A common misconception about DEI training is that it is simply about including everybody and about how to get along with people from different backgrounds in a diverse workplace. Perhaps some DEI training is about that. But ASU’s DEI training is not. The Goldwater Institute provided 173 pages of material documenting the content of ASU’s DEI (don’t forget the B for “belonging”) training. I am going to begin posting examples from that content to debunk this common misconception. I will also put the link below for all of the material so people can see it for themselves and make up their own minds. ASU’s required training teaches race blame, which violates state law.
Here is a segment from content about how people with white skin dominate society and cause problems for others. This example lays the foundation for many other examples to come because it shows what specific words mean, such as “systemic bias” and the “unconscious.” White people do not need to consciously know that they are the problem because their white supremacy, according to this teaching in ASU’s training module, is unconscious. “White supremacy” applies to the entire system (systemic bias). Thus, ASU’s content teaches race blame based on skin color in violation of state law.
“The term white supremacy has been defined as this belief that white people constitute a superior race and therefore should dominate society, which typically is at the exclusion or detriment to people's and ethnic groups in particular, Black, Indigenous or Jewish people.

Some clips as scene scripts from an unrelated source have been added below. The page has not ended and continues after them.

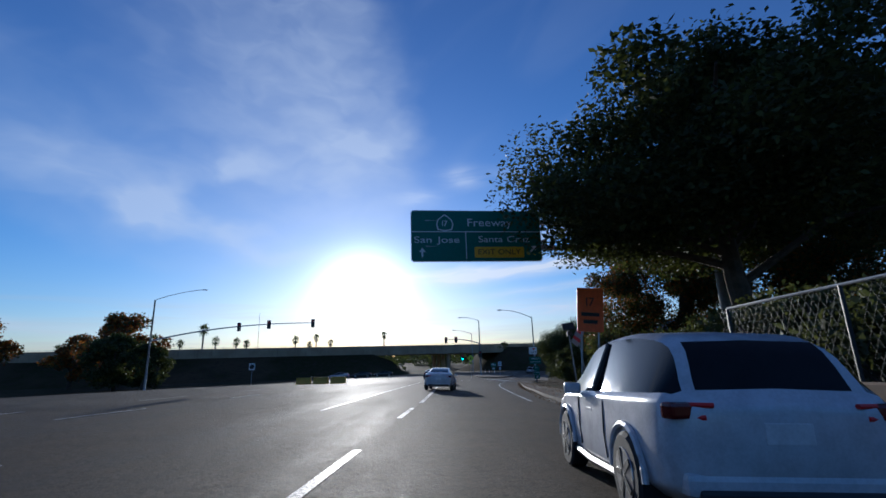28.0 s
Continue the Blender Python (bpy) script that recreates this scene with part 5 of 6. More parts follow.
# shrubs and weeds on the verge
for i in range(46):
    s = 236 + i * 2.6 + rnd.uniform(-1, 1)
    p = at(s, table(RIGHT, s) + rnd.uniform(3.2, 9.5))
    again(shrub, p.x, p.y, rnd.uniform(0.4, 0.85), rnd.uniform(0, 360), rnd.uniform(0.7, 1.0))
for i in range(16):
    s = 160 + i * 4.8 + rnd.uniform(-2, 2)
    p = at(s, table(RIGHT, s) + rnd.uniform(3, 12))
    again(shrub, p.x, p.y, rnd.uniform(0.5, 1.1), rnd.uniform(0, 360), rnd.uniform(0.7, 1.1))
for i in range(26):
    s = 522 + i * 3.0 + rnd.uniform(-2, 2)
    p = at(s, table(RIGHT, s) + rnd.uniform(4.0, 8))
    again(shrub, p.x, p.y, rnd.uniform(0.6, 1.3), rnd.uniform(0, 360), rnd.uniform(0.8, 1.3))
for i in range(44):
    s = 236 + i * 10.4 + rnd.uniform(-3, 3)
    u = left_edge(s) - rnd.uniform(1.5, 8)
    p = at(s, u)
    again(shrub, p.x, p.y, rnd.uniform(0.7, 1.5), rnd.uniform(0, 360), rnd.uniform(0.8, 1.3))
for s, sc in ((251, 0.27), (279, 0.2), (290, 0.28), (296, 0.15)):
    p = at(s, table(MEDIAN, s) + 0.35)
    again(shrub, p.x, p.y, sc, rnd.uniform(0, 360), 0.8, "dry weed tuft growing at the foot of the barrier", p.z)
for x, y, h in [(-154.3, 864.1, 1.0), (-141.9, 869.8, 1.08), (-134.1, 872.9, 1.05), (-130.0, 874.4, 1.0), (-109.4, 880.1, 1.1), (-103.1, 881.3, 0.95), (-93.3, 882.8, 1.0), (-146.5, 867.5, 1.4), (-235, 930, 1.15), (-200, 900, 1.45), (-66, 905, 1.3),
                (-265, 860, 1.5), (-110, 1020, 1.7)]:
    again(far_palm, x, y, h * 1.15, rnd.uniform(0, 360), 1.0, "", -17.4)


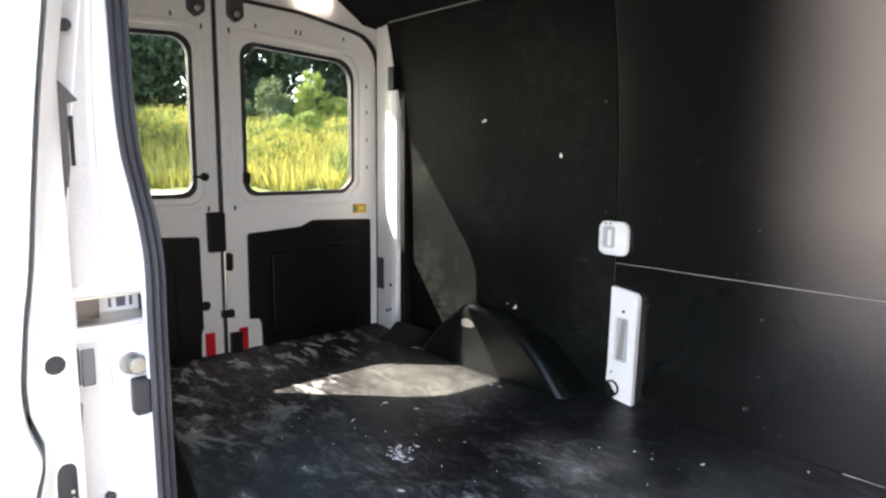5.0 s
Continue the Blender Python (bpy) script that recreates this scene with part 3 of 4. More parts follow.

More recently, the term has been used to describe efforts of individual actions, certain xenophobic or racist groups, but white supremacy has also been used as a descriptor for a framework, and that encompasses policies, laws, and practices that result from systemic bias.”
and:
“if we start thinking about it in terms of whiteness as something that is culturally neutral and we're moving it from that neutral space into a critical space. I think it's really important to move in that way, because I think that if we are trying to be in community and conversation with another, we also have to open the space to critique whiteness.”
ASU DEI training teaches that white supremacy is written into the foundation of the United States, and therefore, the process of decolonizing must take place here. ASU professors must agree with this reading of American history or fail this required DEI training. They must agree that people with white skin have the power and privilege in the country and need to be critiqued. Dividing people based on race and then engaging in race blame based on skin color is the essence of racism.
“And so the way that I think about white supremacy in my own work is rooted
in the colonial period, and that is the foundational function of the United States. And so what I'm referring to here is the period between the 1500's and the 1800's that encompasses both Spanish colonization and Euro American colonization. And what colonization did, was it really created this system of binary thinking. There were folks that were inherently good and folks that were inherently bad, and that led to the systems of superiority that were then written into the foundational documents of our Nation.”
This content both violates state law and is clearly ideological (I also think it is demonstrably false). No one should be required to take such training modules or be compelled to agree with that content through quizzes at a state university using taxpayer money.